■ Set exercise
Reproduce the listing below exactly, beginning with its first line and ending with the line that holds "ob.matrix_basis = Matrix.Translation((u"; pictures are not part of the copy.

■ Task inputs

════════════════════

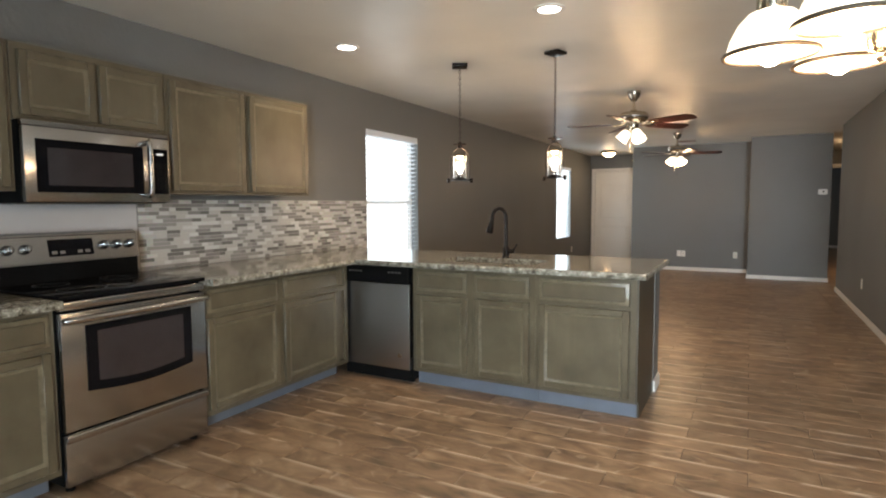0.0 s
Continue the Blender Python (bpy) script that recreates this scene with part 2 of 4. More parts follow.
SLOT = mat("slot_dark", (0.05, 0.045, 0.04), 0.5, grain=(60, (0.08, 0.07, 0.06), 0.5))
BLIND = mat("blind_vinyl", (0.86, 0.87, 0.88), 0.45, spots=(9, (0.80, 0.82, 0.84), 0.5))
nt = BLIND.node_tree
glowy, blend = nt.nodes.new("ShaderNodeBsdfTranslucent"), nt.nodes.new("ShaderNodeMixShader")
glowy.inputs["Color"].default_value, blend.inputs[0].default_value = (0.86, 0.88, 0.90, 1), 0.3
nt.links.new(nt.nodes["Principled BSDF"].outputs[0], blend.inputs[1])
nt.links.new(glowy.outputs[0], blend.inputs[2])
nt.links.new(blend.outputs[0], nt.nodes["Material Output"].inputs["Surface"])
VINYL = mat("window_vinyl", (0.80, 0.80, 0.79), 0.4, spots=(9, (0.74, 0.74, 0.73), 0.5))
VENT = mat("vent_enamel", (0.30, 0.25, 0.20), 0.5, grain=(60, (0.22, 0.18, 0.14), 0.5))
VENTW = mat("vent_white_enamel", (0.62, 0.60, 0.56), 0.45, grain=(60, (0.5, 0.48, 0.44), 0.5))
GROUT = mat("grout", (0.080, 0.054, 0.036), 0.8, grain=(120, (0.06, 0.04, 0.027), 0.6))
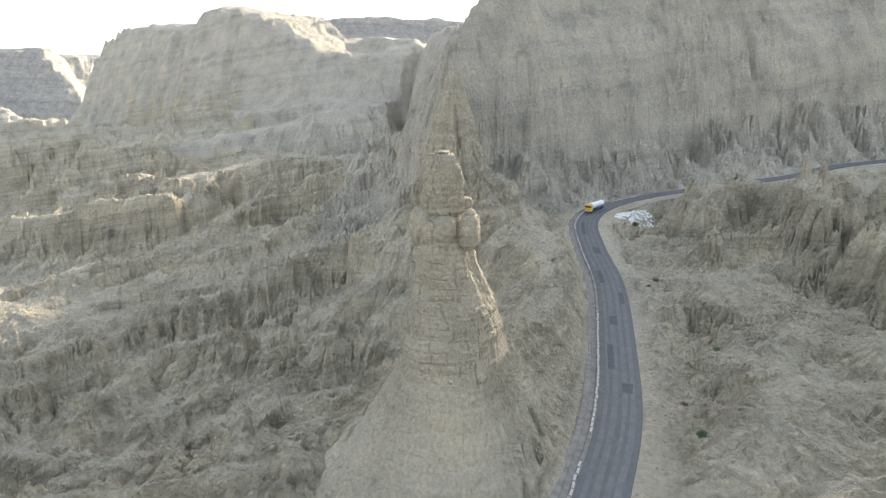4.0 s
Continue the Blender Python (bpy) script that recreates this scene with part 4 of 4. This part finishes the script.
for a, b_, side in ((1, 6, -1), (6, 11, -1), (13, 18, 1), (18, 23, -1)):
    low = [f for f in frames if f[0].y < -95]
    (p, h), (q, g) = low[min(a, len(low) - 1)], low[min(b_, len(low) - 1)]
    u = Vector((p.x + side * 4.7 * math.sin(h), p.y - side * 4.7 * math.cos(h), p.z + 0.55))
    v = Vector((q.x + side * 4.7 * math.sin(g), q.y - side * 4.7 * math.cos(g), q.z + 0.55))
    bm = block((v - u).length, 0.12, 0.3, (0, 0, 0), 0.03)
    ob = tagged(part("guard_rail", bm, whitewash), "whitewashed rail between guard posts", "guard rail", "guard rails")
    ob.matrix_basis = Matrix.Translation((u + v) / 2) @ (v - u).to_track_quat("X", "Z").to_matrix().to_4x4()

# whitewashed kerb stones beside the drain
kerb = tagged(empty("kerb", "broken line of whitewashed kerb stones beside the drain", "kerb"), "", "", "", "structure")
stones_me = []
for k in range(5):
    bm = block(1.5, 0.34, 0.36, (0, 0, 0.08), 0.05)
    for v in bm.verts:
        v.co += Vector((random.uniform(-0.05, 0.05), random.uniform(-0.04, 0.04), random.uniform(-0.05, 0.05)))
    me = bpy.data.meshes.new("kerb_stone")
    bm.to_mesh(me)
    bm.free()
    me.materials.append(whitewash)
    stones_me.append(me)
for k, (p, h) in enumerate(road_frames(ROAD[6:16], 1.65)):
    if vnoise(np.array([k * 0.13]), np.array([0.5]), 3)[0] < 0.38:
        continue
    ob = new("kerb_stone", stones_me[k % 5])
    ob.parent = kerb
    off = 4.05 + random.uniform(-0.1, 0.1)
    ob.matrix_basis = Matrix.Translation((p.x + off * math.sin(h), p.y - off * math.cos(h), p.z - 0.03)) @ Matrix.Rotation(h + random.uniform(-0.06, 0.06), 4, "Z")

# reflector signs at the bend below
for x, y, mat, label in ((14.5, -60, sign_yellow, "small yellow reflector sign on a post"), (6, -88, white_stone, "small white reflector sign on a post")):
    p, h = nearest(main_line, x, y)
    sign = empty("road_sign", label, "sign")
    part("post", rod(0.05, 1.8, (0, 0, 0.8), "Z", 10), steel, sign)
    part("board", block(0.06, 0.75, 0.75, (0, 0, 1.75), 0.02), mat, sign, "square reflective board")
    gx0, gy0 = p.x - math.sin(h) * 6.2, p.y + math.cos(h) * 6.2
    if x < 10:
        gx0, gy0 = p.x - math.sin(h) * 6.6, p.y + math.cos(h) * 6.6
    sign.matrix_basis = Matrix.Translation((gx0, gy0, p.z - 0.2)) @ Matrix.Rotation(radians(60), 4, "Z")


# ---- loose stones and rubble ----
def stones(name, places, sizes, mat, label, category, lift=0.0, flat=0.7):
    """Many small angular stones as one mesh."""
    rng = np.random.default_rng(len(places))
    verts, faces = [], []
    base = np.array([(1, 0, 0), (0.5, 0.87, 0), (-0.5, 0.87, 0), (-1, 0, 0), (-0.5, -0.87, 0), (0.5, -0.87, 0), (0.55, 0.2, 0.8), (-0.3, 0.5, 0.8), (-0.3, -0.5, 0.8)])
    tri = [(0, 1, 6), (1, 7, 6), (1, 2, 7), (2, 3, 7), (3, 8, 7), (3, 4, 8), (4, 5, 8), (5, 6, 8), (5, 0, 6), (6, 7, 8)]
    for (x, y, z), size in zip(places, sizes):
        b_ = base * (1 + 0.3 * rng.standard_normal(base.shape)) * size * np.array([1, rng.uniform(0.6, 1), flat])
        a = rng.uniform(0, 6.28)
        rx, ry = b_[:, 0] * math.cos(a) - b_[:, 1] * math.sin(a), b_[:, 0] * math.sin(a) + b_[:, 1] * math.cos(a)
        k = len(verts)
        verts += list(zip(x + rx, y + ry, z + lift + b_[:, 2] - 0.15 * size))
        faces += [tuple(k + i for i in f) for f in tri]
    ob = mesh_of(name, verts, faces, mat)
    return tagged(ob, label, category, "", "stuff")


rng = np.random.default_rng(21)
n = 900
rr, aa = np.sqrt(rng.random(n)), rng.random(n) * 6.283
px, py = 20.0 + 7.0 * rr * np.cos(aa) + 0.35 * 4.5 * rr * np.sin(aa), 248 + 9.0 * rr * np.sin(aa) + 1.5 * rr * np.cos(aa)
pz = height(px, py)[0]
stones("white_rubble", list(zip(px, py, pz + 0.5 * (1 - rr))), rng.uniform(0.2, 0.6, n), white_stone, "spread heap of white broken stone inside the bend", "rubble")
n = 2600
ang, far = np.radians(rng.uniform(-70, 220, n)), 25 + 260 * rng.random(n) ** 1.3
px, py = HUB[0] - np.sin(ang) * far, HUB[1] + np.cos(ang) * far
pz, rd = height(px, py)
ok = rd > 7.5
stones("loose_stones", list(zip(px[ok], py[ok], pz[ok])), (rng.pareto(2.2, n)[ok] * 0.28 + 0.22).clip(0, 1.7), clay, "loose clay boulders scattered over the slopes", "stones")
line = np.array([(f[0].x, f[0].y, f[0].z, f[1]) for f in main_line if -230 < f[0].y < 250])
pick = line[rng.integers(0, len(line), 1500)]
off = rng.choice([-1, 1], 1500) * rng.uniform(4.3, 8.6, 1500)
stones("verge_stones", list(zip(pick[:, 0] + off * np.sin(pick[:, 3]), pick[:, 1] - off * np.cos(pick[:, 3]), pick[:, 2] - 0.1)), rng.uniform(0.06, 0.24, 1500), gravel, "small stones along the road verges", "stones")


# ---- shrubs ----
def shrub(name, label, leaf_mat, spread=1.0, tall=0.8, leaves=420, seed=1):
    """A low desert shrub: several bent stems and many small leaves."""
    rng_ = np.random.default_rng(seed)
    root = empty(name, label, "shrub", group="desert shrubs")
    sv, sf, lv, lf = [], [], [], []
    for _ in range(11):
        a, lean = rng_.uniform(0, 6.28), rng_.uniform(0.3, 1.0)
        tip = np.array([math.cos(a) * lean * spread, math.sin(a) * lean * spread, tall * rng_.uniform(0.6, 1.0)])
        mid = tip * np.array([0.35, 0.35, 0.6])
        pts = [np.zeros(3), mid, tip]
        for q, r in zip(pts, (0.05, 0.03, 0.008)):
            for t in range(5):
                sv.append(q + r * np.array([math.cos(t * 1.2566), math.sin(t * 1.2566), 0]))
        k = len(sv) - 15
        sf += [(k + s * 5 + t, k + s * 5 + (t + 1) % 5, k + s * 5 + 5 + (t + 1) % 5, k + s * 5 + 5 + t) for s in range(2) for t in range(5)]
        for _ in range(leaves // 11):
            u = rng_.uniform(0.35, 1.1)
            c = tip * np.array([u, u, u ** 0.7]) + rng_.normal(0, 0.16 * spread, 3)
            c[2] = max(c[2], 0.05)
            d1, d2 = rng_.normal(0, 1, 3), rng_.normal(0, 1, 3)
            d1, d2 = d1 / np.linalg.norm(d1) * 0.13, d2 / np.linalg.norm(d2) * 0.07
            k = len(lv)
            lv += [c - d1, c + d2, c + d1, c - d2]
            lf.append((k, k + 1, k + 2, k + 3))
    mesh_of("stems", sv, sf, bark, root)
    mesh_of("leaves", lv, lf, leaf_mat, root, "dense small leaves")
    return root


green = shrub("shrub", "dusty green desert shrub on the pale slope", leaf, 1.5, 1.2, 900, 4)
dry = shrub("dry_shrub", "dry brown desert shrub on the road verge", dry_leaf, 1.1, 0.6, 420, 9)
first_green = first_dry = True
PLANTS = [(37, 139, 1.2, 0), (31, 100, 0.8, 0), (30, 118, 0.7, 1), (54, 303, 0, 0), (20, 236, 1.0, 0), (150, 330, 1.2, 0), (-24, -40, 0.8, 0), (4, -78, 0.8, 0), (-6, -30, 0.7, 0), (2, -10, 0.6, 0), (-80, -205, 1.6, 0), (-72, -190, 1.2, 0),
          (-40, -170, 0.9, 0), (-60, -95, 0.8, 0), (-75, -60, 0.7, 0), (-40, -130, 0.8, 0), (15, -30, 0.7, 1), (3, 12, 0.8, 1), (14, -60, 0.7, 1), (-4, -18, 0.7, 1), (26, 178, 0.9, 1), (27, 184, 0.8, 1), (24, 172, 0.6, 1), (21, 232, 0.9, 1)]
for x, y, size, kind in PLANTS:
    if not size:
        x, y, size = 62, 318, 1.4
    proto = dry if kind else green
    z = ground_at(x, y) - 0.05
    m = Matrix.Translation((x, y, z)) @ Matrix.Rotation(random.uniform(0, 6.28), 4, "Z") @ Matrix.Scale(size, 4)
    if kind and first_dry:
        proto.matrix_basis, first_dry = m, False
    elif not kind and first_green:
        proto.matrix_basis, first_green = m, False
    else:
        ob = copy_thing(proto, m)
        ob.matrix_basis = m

════════════════════

■ Task output
0.0 s
Continue the Blender Python (bpy) script that recreates this scene with part 2 of 4. More parts follow.
SLOT = mat("slot_dark", (0.05, 0.045, 0.04), 0.5, grain=(60, (0.08, 0.07, 0.06), 0.5))
BLIND = mat("blind_vinyl", (0.86, 0.87, 0.88), 0.45, spots=(9, (0.80, 0.82, 0.84), 0.5))
nt = BLIND.node_tree
glowy, blend = nt.nodes.new("ShaderNodeBsdfTranslucent"), nt.nodes.new("ShaderNodeMixShader")
glowy.inputs["Color"].default_value, blend.inputs[0].default_value = (0.86, 0.88, 0.90, 1), 0.3
nt.links.new(nt.nodes["Principled BSDF"].outputs[0], blend.inputs[1])
nt.links.new(glowy.outputs[0], blend.inputs[2])
nt.links.new(blend.outputs[0], nt.nodes["Material Output"].inputs["Surface"])
VINYL = mat("window_vinyl", (0.80, 0.80, 0.79), 0.4, spots=(9, (0.74, 0.74, 0.73), 0.5))
VENT = mat("vent_enamel", (0.30, 0.25, 0.20), 0.5, grain=(60, (0.22, 0.18, 0.14), 0.5))
VENTW = mat("vent_white_enamel", (0.62, 0.60, 0.56), 0.45, grain=(60, (0.5, 0.48, 0.44), 0.5))
GROUT = mat("grout", (0.080, 0.054, 0.036), 0.8, grain=(120, (0.06, 0.04, 0.027), 0.6))
4.0 s
Continue the Blender Python (bpy) script that recreates this scene with part 4 of 4. This part finishes the script.
for a, b_, side in ((1, 6, -1), (6, 11, -1), (13, 18, 1), (18, 23, -1)):
    low = [f for f in frames if f[0].y < -95]
    (p, h), (q, g) = low[min(a, len(low) - 1)], low[min(b_, len(low) - 1)]
    u = Vector((p.x + side * 4.7 * math.sin(h), p.y - side * 4.7 * math.cos(h), p.z + 0.55))
    v = Vector((q.x + side * 4.7 * math.sin(g), q.y - side * 4.7 * math.cos(g), q.z + 0.55))
    bm = block((v - u).length, 0.12, 0.3, (0, 0, 0), 0.03)
    ob = tagged(part("guard_rail", bm, whitewash), "whitewashed rail between guard posts", "guard rail", "guard rails")
    ob.matrix_basis = Matrix.Translation((u + v) / 2) @ (v - u).to_track_quat("X", "Z").to_matrix().to_4x4()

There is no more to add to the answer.